• DATA SECTION:
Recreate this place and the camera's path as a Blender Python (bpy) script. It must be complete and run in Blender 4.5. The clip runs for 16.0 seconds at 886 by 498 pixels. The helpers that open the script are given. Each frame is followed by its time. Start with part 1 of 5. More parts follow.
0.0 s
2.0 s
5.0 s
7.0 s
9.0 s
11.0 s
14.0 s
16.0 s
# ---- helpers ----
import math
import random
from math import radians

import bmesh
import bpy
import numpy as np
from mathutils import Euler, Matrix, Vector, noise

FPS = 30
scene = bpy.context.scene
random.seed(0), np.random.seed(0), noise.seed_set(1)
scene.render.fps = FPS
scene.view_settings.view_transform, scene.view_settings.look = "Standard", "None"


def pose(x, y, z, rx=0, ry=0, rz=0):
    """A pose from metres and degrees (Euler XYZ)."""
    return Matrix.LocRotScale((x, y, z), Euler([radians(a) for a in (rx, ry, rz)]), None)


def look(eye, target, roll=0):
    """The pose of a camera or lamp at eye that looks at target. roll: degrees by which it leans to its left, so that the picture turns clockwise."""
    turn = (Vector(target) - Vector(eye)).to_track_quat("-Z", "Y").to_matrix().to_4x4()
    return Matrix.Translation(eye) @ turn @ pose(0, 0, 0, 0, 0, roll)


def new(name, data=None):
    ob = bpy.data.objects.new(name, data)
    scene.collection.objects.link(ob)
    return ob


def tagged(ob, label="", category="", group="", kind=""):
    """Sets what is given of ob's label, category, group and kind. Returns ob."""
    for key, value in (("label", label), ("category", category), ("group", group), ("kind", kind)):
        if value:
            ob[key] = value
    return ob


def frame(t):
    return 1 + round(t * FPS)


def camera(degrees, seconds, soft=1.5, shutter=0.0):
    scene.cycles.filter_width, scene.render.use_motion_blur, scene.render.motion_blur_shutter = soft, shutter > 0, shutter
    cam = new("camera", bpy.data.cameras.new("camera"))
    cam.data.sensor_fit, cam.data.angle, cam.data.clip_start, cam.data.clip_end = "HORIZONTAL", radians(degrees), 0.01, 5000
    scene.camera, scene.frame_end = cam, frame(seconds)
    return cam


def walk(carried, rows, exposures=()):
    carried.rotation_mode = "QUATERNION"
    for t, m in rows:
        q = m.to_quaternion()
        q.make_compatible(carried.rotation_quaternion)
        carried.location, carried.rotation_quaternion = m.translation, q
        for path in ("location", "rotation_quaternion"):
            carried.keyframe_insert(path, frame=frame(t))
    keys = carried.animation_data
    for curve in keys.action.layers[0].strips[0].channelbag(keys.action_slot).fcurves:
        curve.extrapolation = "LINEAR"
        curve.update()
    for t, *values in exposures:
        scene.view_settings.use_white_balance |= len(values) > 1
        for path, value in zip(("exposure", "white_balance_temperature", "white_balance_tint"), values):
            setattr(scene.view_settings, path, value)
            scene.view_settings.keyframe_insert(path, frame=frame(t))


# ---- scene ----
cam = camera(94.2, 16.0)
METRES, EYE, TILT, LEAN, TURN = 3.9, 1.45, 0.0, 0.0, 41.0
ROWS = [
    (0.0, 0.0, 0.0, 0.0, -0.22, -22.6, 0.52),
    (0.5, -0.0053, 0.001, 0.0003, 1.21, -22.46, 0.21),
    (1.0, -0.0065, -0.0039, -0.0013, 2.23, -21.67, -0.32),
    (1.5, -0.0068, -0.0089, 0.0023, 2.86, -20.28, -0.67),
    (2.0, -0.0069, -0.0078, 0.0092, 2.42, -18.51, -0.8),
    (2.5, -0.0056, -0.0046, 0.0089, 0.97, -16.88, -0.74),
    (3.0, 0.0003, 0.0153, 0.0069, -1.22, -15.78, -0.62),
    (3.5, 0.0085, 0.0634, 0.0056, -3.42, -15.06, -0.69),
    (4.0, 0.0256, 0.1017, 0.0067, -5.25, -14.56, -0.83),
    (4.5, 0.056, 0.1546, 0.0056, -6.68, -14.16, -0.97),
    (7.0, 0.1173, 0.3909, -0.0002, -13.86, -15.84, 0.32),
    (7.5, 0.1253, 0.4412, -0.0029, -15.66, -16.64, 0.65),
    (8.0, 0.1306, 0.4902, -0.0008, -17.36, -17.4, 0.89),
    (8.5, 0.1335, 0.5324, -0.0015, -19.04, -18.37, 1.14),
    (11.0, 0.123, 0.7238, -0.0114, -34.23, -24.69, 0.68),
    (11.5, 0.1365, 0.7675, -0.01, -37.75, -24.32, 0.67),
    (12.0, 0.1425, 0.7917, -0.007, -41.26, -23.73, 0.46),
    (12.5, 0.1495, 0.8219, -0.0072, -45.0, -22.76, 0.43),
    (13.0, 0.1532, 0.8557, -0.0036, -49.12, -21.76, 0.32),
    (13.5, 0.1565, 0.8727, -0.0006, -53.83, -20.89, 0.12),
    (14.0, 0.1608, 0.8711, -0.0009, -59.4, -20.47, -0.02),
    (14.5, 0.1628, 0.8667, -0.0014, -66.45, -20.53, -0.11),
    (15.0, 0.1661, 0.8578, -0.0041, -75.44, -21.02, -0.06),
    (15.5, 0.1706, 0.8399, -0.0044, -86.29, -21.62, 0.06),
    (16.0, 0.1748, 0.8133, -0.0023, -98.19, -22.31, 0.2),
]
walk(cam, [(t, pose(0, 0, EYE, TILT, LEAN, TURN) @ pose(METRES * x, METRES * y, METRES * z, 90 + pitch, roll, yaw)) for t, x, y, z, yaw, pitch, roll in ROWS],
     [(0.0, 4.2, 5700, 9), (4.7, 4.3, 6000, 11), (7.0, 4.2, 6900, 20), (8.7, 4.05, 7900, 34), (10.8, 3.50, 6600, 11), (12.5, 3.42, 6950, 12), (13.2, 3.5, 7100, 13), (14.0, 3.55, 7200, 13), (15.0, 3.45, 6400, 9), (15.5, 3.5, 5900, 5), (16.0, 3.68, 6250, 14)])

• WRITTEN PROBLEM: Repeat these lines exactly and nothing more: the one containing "import numpy as np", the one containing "scene.render.fps = FPS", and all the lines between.

• TASK RESULT:
import numpy as np
from mathutils import Euler, Matrix, Vector, noise

FPS = 30
scene = bpy.context.scene
random.seed(0), np.random.seed(0), noise.seed_set(1)
scene.render.fps = FPS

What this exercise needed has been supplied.